→ WHAT THE EXERCISE ASKS: Emit the entire listing verbatim.

→ DATA EXTRACT:
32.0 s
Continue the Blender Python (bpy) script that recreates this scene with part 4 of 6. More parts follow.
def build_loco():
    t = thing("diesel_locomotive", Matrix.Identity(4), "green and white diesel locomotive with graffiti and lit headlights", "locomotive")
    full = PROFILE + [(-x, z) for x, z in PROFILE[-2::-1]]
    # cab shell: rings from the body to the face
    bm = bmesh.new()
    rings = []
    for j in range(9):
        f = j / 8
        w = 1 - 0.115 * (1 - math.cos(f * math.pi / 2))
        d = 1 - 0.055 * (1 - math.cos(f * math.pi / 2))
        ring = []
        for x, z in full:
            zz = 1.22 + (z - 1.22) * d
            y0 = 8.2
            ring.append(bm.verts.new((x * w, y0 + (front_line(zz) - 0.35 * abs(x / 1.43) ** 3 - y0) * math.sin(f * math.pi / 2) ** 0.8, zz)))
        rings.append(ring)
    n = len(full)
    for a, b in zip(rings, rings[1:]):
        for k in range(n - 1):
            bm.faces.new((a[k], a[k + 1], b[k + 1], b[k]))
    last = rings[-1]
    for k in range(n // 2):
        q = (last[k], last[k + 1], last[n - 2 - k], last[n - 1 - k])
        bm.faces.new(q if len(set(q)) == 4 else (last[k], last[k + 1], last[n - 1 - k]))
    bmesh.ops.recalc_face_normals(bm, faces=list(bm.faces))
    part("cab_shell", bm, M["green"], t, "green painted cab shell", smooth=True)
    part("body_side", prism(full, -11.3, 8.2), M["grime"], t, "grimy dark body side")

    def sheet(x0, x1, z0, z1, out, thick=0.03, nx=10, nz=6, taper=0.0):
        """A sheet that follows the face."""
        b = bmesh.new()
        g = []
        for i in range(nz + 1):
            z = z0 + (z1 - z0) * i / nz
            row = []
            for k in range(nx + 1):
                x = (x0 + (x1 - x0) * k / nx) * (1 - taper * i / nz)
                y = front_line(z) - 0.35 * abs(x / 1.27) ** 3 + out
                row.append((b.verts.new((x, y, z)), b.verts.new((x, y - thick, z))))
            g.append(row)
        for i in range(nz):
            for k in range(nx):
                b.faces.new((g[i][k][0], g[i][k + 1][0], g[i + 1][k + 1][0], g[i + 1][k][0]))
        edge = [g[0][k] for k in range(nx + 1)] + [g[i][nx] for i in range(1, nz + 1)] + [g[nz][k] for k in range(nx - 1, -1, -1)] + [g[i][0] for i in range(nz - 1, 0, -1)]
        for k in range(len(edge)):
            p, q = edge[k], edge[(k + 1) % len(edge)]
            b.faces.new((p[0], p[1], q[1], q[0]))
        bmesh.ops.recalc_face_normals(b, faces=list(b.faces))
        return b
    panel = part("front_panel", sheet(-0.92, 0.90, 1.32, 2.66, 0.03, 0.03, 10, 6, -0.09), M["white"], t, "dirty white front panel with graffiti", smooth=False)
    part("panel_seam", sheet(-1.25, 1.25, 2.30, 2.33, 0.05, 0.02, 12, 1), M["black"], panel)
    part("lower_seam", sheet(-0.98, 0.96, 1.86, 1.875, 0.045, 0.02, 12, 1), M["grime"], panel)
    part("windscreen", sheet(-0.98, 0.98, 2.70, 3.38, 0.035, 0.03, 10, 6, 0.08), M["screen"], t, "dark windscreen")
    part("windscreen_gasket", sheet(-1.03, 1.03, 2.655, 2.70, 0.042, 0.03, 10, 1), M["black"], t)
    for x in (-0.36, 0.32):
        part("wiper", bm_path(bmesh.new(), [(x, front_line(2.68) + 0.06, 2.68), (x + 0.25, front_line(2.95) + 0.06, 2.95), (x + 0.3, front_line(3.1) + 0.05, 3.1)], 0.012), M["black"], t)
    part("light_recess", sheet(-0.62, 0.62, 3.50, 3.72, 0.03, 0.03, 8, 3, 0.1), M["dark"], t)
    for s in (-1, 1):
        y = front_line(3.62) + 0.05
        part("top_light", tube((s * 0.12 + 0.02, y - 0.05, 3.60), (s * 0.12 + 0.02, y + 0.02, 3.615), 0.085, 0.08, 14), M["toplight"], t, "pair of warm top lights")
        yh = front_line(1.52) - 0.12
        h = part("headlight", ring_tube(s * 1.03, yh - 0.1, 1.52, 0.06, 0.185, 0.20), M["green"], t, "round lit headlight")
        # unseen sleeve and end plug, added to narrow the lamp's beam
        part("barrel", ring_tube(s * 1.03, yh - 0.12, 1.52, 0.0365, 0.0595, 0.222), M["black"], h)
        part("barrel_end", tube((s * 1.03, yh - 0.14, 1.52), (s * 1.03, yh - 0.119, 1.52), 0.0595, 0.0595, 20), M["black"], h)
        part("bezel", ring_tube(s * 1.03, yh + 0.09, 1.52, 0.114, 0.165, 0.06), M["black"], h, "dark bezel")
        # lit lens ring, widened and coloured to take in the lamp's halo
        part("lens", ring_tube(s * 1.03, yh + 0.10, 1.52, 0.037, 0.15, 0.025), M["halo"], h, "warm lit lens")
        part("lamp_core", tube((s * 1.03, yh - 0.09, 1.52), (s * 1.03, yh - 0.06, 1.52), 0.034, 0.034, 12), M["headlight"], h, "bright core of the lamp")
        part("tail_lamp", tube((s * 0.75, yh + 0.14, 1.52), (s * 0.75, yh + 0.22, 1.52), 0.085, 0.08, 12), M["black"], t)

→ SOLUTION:
32.0 s
Continue the Blender Python (bpy) script that recreates this scene with part 4 of 6. More parts follow.
def build_loco():
    t = thing("diesel_locomotive", Matrix.Identity(4), "green and white diesel locomotive with graffiti and lit headlights", "locomotive")
    full = PROFILE + [(-x, z) for x, z in PROFILE[-2::-1]]
    # cab shell: rings from the body to the face
    bm = bmesh.new()
    rings = []
    for j in range(9):
        f = j / 8
        w = 1 - 0.115 * (1 - math.cos(f * math.pi / 2))
        d = 1 - 0.055 * (1 - math.cos(f * math.pi / 2))
        ring = []
        for x, z in full:
            zz = 1.22 + (z - 1.22) * d
            y0 = 8.2
            ring.append(bm.verts.new((x * w, y0 + (front_line(zz) - 0.35 * abs(x / 1.43) ** 3 - y0) * math.sin(f * math.pi / 2) ** 0.8, zz)))
        rings.append(ring)
    n = len(full)
    for a, b in zip(rings, rings[1:]):
        for k in range(n - 1):
            bm.faces.new((a[k], a[k + 1], b[k + 1], b[k]))
    last = rings[-1]
    for k in range(n // 2):
        q = (last[k], last[k + 1], last[n - 2 - k], last[n - 1 - k])
        bm.faces.new(q if len(set(q)) == 4 else (last[k], last[k + 1], last[n - 1 - k]))
    bmesh.ops.recalc_face_normals(bm, faces=list(bm.faces))
    part("cab_shell", bm, M["green"], t, "green painted cab shell", smooth=True)
    part("body_side", prism(full, -11.3, 8.2), M["grime"], t, "grimy dark body side")

    def sheet(x0, x1, z0, z1, out, thick=0.03, nx=10, nz=6, taper=0.0):
        """A sheet that follows the face."""
        b = bmesh.new()
        g = []
        for i in range(nz + 1):
            z = z0 + (z1 - z0) * i / nz
            row = []
            for k in range(nx + 1):
                x = (x0 + (x1 - x0) * k / nx) * (1 - taper * i / nz)
                y = front_line(z) - 0.35 * abs(x / 1.27) ** 3 + out
                row.append((b.verts.new((x, y, z)), b.verts.new((x, y - thick, z))))
            g.append(row)
        for i in range(nz):
            for k in range(nx):
                b.faces.new((g[i][k][0], g[i][k + 1][0], g[i + 1][k + 1][0], g[i + 1][k][0]))
        edge = [g[0][k] for k in range(nx + 1)] + [g[i][nx] for i in range(1, nz + 1)] + [g[nz][k] for k in range(nx - 1, -1, -1)] + [g[i][0] for i in range(nz - 1, 0, -1)]
        for k in range(len(edge)):
            p, q = edge[k], edge[(k + 1) % len(edge)]
            b.faces.new((p[0], p[1], q[1], q[0]))
        bmesh.ops.recalc_face_normals(b, faces=list(b.faces))
        return b
    panel = part("front_panel", sheet(-0.92, 0.90, 1.32, 2.66, 0.03, 0.03, 10, 6, -0.09), M["white"], t, "dirty white front panel with graffiti", smooth=False)
    part("panel_seam", sheet(-1.25, 1.25, 2.30, 2.33, 0.05, 0.02, 12, 1), M["black"], panel)
    part("lower_seam", sheet(-0.98, 0.96, 1.86, 1.875, 0.045, 0.02, 12, 1), M["grime"], panel)
    part("windscreen", sheet(-0.98, 0.98, 2.70, 3.38, 0.035, 0.03, 10, 6, 0.08), M["screen"], t, "dark windscreen")
    part("windscreen_gasket", sheet(-1.03, 1.03, 2.655, 2.70, 0.042, 0.03, 10, 1), M["black"], t)
    for x in (-0.36, 0.32):
        part("wiper", bm_path(bmesh.new(), [(x, front_line(2.68) + 0.06, 2.68), (x + 0.25, front_line(2.95) + 0.06, 2.95), (x + 0.3, front_line(3.1) + 0.05, 3.1)], 0.012), M["black"], t)
    part("light_recess", sheet(-0.62, 0.62, 3.50, 3.72, 0.03, 0.03, 8, 3, 0.1), M["dark"], t)
    for s in (-1, 1):
        y = front_line(3.62) + 0.05
        part("top_light", tube((s * 0.12 + 0.02, y - 0.05, 3.60), (s * 0.12 + 0.02, y + 0.02, 3.615), 0.085, 0.08, 14), M["toplight"], t, "pair of warm top lights")
        yh = front_line(1.52) - 0.12
        h = part("headlight", ring_tube(s * 1.03, yh - 0.1, 1.52, 0.06, 0.185, 0.20), M["green"], t, "round lit headlight")
        # unseen sleeve and end plug, added to narrow the lamp's beam
        part("barrel", ring_tube(s * 1.03, yh - 0.12, 1.52, 0.0365, 0.0595, 0.222), M["black"], h)
        part("barrel_end", tube((s * 1.03, yh - 0.14, 1.52), (s * 1.03, yh - 0.119, 1.52), 0.0595, 0.0595, 20), M["black"], h)
        part("bezel", ring_tube(s * 1.03, yh + 0.09, 1.52, 0.114, 0.165, 0.06), M["black"], h, "dark bezel")
        # lit lens ring, widened and coloured to take in the lamp's halo
        part("lens", ring_tube(s * 1.03, yh + 0.10, 1.52, 0.037, 0.15, 0.025), M["halo"], h, "warm lit lens")
        part("lamp_core", tube((s * 1.03, yh - 0.09, 1.52), (s * 1.03, yh - 0.06, 1.52), 0.034, 0.034, 12), M["headlight"], h, "bright core of the lamp")
        part("tail_lamp", tube((s * 0.75, yh + 0.14, 1.52), (s * 0.75, yh + 0.22, 1.52), 0.085, 0.08, 12), M["black"], t)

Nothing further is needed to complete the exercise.